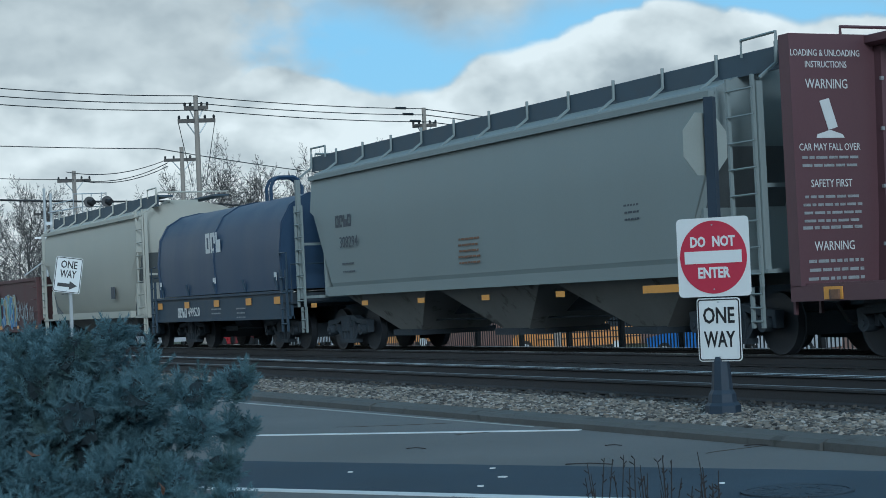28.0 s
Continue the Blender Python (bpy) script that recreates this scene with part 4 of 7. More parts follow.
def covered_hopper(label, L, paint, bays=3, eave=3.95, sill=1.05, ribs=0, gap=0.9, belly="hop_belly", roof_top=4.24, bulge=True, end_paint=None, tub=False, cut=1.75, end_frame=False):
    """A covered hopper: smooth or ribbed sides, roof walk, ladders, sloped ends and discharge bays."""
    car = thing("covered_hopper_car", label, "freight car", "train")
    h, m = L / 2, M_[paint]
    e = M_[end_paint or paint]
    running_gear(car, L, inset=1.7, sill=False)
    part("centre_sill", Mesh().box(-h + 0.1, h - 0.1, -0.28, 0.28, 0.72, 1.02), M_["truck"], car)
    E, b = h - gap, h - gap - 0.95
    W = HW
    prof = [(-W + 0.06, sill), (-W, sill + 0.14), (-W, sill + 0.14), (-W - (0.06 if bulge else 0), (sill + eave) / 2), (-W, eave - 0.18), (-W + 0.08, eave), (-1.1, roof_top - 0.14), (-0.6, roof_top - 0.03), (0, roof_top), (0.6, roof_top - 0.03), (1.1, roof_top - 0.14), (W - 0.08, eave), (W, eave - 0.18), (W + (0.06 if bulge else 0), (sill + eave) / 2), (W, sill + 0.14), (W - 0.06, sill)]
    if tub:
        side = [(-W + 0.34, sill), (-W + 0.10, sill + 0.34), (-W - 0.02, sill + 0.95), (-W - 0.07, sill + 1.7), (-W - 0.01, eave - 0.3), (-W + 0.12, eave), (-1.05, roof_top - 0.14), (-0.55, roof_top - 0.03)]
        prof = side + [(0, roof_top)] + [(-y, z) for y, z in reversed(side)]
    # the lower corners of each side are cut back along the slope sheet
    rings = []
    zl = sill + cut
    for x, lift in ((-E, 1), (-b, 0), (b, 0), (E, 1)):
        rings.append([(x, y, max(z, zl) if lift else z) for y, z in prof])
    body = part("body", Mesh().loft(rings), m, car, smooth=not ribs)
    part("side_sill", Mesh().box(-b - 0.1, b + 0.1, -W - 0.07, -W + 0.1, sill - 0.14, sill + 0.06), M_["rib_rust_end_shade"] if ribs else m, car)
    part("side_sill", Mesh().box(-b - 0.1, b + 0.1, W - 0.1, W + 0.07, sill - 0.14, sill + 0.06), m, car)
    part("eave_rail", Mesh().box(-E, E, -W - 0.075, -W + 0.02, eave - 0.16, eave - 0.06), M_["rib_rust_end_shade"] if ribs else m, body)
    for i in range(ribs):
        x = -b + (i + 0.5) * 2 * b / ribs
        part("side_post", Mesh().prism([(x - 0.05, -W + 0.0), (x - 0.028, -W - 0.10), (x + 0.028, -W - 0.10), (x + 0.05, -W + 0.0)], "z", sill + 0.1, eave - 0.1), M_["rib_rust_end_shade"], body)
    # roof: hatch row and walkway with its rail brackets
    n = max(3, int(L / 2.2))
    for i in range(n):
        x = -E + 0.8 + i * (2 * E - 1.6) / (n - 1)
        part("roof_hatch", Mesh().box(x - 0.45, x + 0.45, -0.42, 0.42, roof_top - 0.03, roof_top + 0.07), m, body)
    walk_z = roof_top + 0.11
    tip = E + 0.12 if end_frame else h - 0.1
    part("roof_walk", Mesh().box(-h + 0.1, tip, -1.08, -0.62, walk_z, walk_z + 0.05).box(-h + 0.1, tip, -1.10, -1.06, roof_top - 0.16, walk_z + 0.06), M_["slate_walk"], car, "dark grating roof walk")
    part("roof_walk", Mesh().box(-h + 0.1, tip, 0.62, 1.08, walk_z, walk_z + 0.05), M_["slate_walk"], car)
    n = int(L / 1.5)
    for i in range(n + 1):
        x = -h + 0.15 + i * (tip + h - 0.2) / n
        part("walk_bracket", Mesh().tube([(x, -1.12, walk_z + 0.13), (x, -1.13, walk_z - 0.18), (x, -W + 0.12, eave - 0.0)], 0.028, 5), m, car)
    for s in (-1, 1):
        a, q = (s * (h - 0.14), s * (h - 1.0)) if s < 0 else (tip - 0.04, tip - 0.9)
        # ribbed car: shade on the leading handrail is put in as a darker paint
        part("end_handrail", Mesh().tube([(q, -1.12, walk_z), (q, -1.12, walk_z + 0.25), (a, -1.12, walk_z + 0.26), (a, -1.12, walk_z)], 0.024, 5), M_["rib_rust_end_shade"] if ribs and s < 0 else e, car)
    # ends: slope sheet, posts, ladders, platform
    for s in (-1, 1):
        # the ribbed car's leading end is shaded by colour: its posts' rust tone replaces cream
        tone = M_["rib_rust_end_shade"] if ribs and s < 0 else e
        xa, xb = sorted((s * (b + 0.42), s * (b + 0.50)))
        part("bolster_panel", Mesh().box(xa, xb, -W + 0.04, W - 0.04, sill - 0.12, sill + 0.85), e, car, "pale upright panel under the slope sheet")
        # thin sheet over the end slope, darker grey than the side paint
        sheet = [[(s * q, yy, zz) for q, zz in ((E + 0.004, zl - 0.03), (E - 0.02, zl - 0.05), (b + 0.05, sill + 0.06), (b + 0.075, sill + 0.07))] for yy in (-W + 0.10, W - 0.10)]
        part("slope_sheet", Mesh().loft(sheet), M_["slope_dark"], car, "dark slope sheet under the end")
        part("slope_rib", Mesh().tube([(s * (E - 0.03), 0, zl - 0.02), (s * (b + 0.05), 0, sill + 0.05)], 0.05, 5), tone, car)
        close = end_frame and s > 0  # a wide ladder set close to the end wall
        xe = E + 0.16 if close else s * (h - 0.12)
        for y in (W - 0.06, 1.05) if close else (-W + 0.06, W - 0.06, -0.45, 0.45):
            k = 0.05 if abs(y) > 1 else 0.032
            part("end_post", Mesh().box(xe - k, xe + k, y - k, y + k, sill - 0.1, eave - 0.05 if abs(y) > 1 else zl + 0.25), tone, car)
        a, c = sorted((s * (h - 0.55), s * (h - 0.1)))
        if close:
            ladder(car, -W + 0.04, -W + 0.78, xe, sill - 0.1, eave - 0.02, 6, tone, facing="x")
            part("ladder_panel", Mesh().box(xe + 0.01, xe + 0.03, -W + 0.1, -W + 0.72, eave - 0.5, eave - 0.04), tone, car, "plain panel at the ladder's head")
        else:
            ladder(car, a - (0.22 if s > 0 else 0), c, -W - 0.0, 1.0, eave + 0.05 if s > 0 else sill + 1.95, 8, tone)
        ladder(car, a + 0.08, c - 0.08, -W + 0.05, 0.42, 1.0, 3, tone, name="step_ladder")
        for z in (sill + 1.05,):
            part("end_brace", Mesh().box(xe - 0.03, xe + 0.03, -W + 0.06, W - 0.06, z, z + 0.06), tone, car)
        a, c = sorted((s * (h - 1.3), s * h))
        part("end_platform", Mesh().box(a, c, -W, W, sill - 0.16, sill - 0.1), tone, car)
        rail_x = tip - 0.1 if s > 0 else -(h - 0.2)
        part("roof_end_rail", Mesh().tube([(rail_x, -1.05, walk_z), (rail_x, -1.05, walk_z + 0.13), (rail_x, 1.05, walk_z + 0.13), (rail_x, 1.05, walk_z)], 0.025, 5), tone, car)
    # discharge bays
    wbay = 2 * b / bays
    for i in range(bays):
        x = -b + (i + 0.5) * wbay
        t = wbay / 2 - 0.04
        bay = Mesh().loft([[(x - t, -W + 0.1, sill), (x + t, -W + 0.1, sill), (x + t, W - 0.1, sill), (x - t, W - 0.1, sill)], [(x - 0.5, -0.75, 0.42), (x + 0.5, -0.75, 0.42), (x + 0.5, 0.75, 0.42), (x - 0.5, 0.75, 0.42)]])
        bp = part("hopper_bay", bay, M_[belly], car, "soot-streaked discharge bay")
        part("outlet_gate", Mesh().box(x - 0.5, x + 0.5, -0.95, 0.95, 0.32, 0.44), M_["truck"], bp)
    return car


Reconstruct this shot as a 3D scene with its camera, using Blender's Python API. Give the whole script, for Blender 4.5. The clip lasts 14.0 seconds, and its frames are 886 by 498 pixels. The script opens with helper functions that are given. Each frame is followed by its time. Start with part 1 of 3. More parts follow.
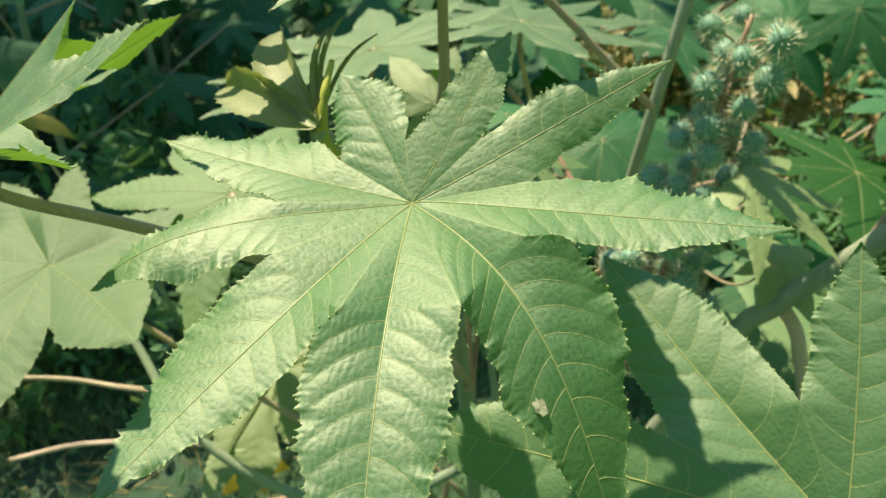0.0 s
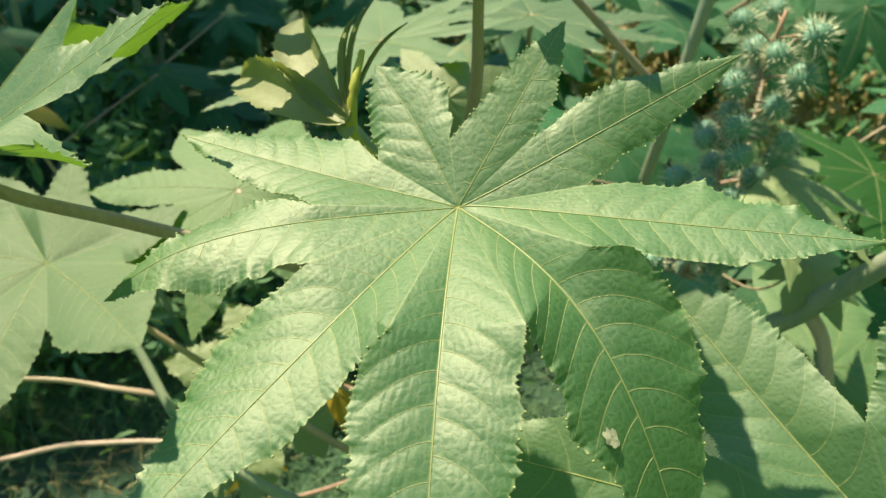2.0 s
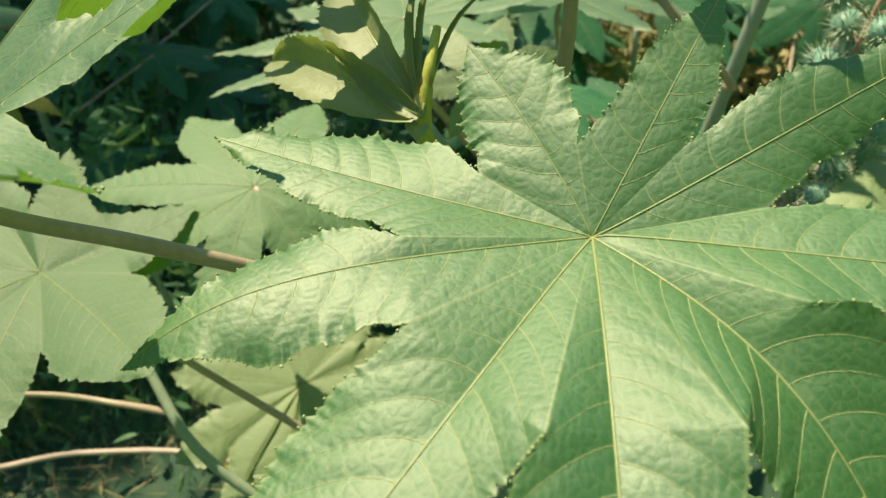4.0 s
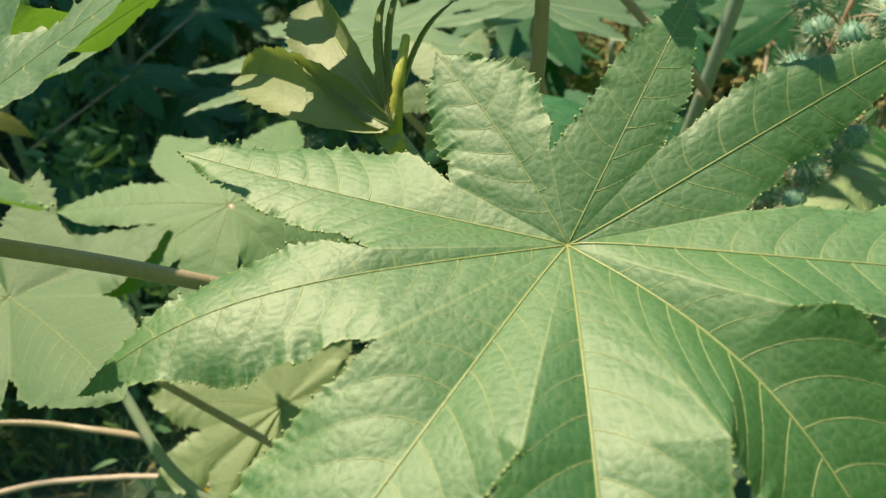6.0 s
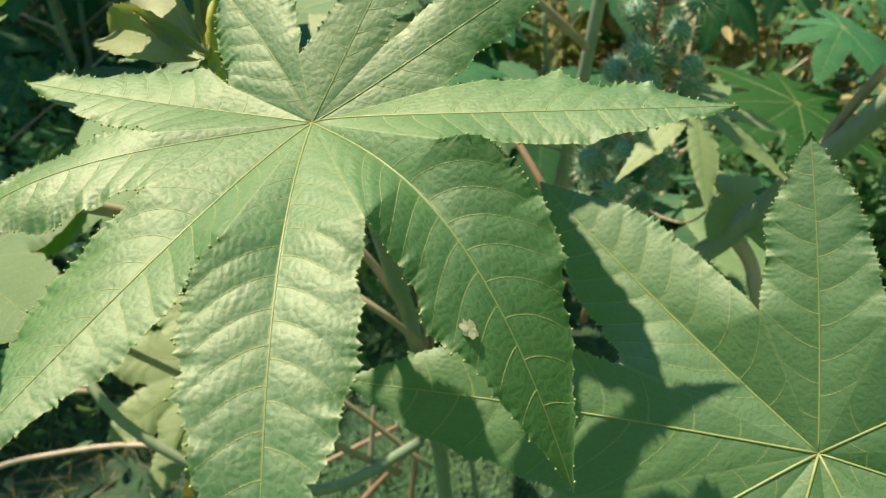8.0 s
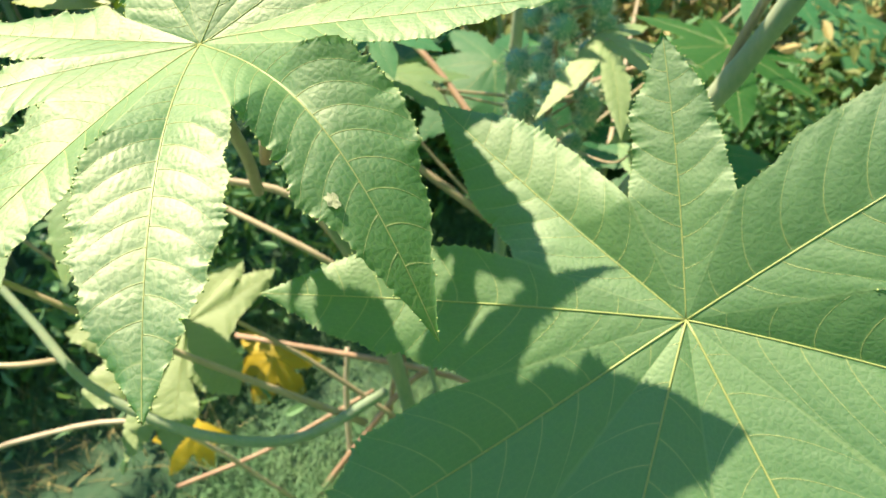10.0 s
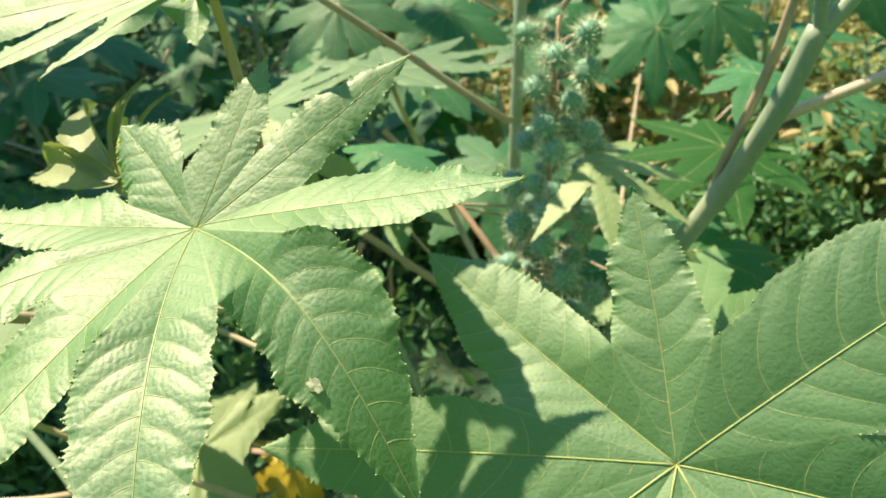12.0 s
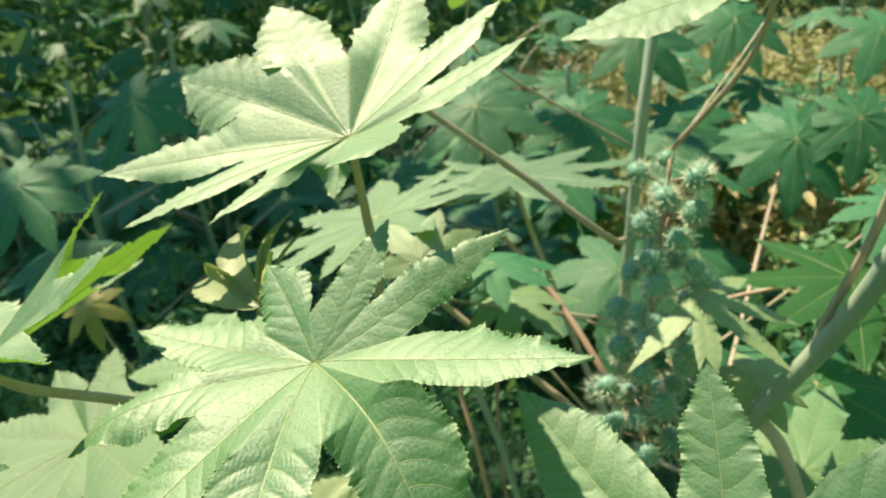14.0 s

=== Requirements ===
Quote exactly, and only, the lines from the one containing "Reconstruct this shot" through the last line of the records above, both included; leave out any pictures.

=== Answer for this exercise ===
Reconstruct this shot as a 3D scene with its camera, using Blender's Python API. Give the whole script, for Blender 4.5. The clip lasts 14.0 seconds, and its frames are 886 by 498 pixels. The script opens with helper functions that are given. Each frame is followed by its time. Start with part 1 of 3. More parts follow.
0.0 s
2.0 s
4.0 s
6.0 s
8.0 s
10.0 s
12.0 s
14.0 s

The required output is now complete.